Walkability Analysis: This involved examining whether business locations fall within a 200-meter walkability range from bus and tram stops. The analysis indicates the number of businesses nearest to these public transport options, emphasizing the importance of walkable environments in fostering customer patronage. Businesses within a 200-meter radius of public transport stops were found to be more numerous, reinforcing the idea that accessibility directly impacts customer traffic.
Visualization: The development of interactive maps with the accessibility scores and a filter based on clue small area serves as a clear visual representation of business locations in relation to bus and tram stops. This tool facilitates informed decision-making for urban planners and business owners regarding optimal sites for new establishments.
Recommendations:
Impact on Business Density: The findings indicate a strong correlation between transport access and business density, with areas boasting higher accessibility scores generally housing a greater concentration of bars and pubs. The visual representation on the map, particularly the prevalence of blue zones indicating high accessibility, reinforces this relationship.
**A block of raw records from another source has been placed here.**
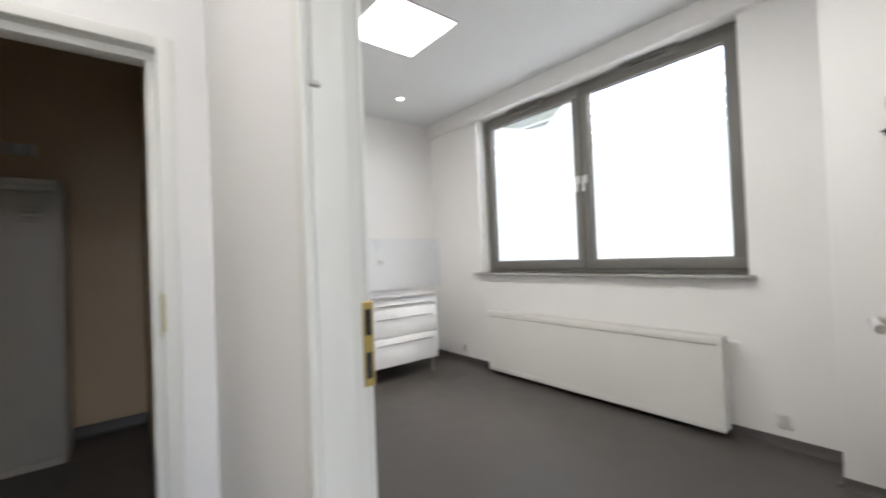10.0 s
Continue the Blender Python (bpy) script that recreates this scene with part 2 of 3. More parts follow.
def loft(rings):
    """A closed skin over rings of points with equal counts."""
    bm = bmesh.new()
    vs = [[bm.verts.new(p) for p in r] for r in rings]
    n = len(vs[0])
    for a, b in zip(vs, vs[1:]):
        for k in range(n):
            bm.faces.new((a[k], a[(k + 1) % n], b[(k + 1) % n], b[k]))
    bm.faces.new(vs[0][::-1])
    bm.faces.new(vs[-1])
    bmesh.ops.recalc_face_normals(bm, faces=bm.faces)
    return bm


def mesh_of(name, bm, mat):
    me = bpy.data.meshes.new(name)
    bm.normal_update()
    for f in bm.faces:
        f.smooth = max(abs(c) for c in f.normal) < 0.99995  # plane sides stay flat, rounded edges smooth
    bm.to_mesh(me)
    bm.free()
    me.set_sharp_from_angle(angle=radians(35))
    me.materials.append(mat)
    return me


def part(name, bm, mat, parent, label=""):
    ob = new(name, mesh_of(name, bm, mat))
    ob.parent = parent
    if label:
        ob["label"] = label
    return ob


def thing(name, label, category, group="", kind="", at=None):
    return_ob = new(name)
    return_ob.empty_display_size = 0.1
    if at is not None:
        return_ob.matrix_basis = at
    return tagged(return_ob, label, category, group, kind)


def solid(name, bm, mat, label, category, group="", kind=""):
    return tagged(new(name, mesh_of(name, bm, mat)), label, category, group, kind)


def structure(name, bm, mat, label, category="wall"):
    return solid(name, bm, mat, label, category, "", "structure")


def wall_x(bm, x0, x1, y0, y1, holes=(), z0=0.0, z1=CEIL):
    """A wall whose faces look along x, with holes (y0, y1, z0, z1)."""
    y = y0
    for a, b, c, d in sorted(holes):
        add_box(bm, x0, x1, y, a, z0, z1)
        if c > z0:
            add_box(bm, x0, x1, a, b, z0, c)
        add_box(bm, x0, x1, a, b, d, z1)
        y = b
    return add_box(bm, x0, x1, y, y1, z0, z1)


def wall_y(bm, y0, y1, x0, x1, holes=(), z0=0.0, z1=CEIL):
    x = x0
    for a, b, c, d in sorted(holes):
        add_box(bm, x, a, y0, y1, z0, z1)
        if c > z0:
            add_box(bm, a, b, y0, y1, z0, c)
        add_box(bm, a, b, y0, y1, d, z1)
        x = b
    return add_box(bm, x, x1, y0, y1, z0, z1)


# ---- structure ----
HEAD = 2.030
WI = -0.325  # room face of the hall wall
V0, V1 = 1.755, 2.585      # washroom door, clear opening in y
S0, S1 = 0.581, 1.372      # start room door
R0, R1 = 1.815, 2.618      # window room door
L0, L1 = -1.425, -0.630    # locker room door, clear opening in x
I0, I1 = -2.645, -1.845    # toilet door
G = 0.035

structure("ground", box(-60, 60, -60, 60, -0.30, -0.16), M_GROUND, "pale grey paved ground outside the building", "ground")
structure("floor", box(-3.2, 2.62, -2.6, 6.1, -0.15, 0.0), M_VINYL, "smooth dark grey vinyl floor covering", "floor")
structure("ceiling", box(-3.2, 2.62, -2.6, 6.1, CEIL, CEIL + 0.12), M_CEIL, "smooth white painted ceiling", "ceiling")
# the narrow return's shade is painted, with the darker blue
structure("wall_blue_return", box(-1.868, -1.860, 1.561, 1.606, 0, CEIL), M_BLUE_SHADE, "blue painted return of the wall end, darkened for shade")
structure("wall_washroom_hall_side", wall_x(bmesh.new(), -1.72, -1.655, 1.614, 3.80, [(V0 - G, V1 + G, 0, HEAD)]), M_WALL, "white painted wall with the washroom doorway")
structure("wall_washroom_inside", wall_x(bmesh.new(), -1.80, -1.72, 1.70, 3.90, [(V0 - G, V1 + G, 0, HEAD)]), M_PEACH, "peach painted inner washroom wall")
structure("wall_waiting_end", wall_y(bmesh.new(), 1.560, 1.70, -3.035, -1.868), M_WALL, "white painted end wall of the waiting area")
structure("wall_corner", box(-1.868, -1.72, 1.614, 1.70, 0, CEIL), M_WALL, "plain wall corner behind the blue strip")
bm = box(-1.868, -1.727, 1.606, 1.614, 0, CEIL)
structure("wall_blue_strip", bm, M_BLUE, "bright blue painted vertical strip at the wall corner")
structure("wall_waiting_west", wall_x(bmesh.new(), -3.2, -3.035, -2.5, 1.560), M_WALL, "white painted waiting area wall with entry phone")
structure("wall_waiting_south", wall_y(bmesh.new(), -2.6, -2.5, -3.2, -0.44, [(-2.6, -1.2, 0.9, 2.4)]), M_WALL, "white painted wall with a window opening")
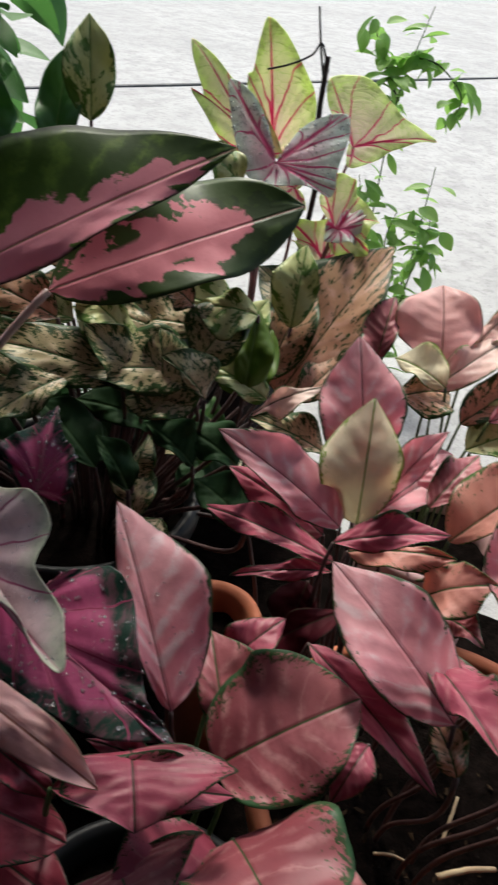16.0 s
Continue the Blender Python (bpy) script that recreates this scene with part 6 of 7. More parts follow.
blade(camo_plant, "camo", (0.703, 0.41, 0.661), (0.612, 0.482, 0.666), (-0.359, -0.51, 0.782), 0.0230, 0.0416, root=(0.713, 0.362, 0.42), base_round=0.35, stem="darkstalk")
blade(camo_plant, "camopink", (0.782, 0.384, 0.661), (0.721, 0.461, 0.676), (-0.42, -0.491, 0.763), 0.0124, 0.0440, root=(0.745, 0.352, 0.42), base_round=0.35, stem="darkstalk")
blade(camo_plant, "darkblade", (0.541, 0.442, 0.618), (0.535, 0.524, 0.664), (-0.342, -0.484, 0.806), 0.0241, 0.0270, root=(0.648, 0.375, 0.42), stem="darkstalk")
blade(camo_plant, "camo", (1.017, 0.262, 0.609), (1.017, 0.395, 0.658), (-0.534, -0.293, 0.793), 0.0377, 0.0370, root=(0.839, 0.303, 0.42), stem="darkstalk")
blade(camo_plant, "darkblade", (0.478, 0.358, 0.577), (0.44, 0.395, 0.603), (-0.09, -0.636, 0.767), 0.0139, 0.0139, root=(0.623, 0.341, 0.42), stem="darkstalk")
blade(camo_plant, "darkblade", (0.794, 0.303, 0.506), (0.769, 0.371, 0.553), (-0.343, -0.613, 0.711), 0.0211, 0.0259, root=(0.75, 0.319, 0.42), stem="darkstalk")
blade(camo_plant, "leafgreen", (0.787, 0.244, 0.497), (0.85, 0.284, 0.565), (-0.552, -0.391, 0.737), 0.0154, 0.0298, root=(0.747, 0.296, 0.42), stem="darkstalk")
blade(camo_plant, "camo", (0.836, 0.238, 0.546), (0.746, 0.26, 0.536), (-0.207, -0.421, 0.883), 0.0277, 0.0215, root=(0.766, 0.293, 0.42), stem="darkstalk")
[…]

Strategic Planning: The insights garnered from this analysis can inform urban planners' decisions regarding public transport service enhancements and potential new business establishments. Additionally, these findings can support local government initiatives aimed at fostering economic development.
In conclusion, this use case serves as a valuable resource for promoting economic growth and ensuring equitable access to public transport across Melbourne. The predominance of areas with high accessibility scores underscores the importance of continued investment in public transport infrastructure to sustain the vitality and expansion of local businesses. By prioritizing accessibility, stakeholders can contribute to a thriving urban environment that benefits both residents and business owners alike.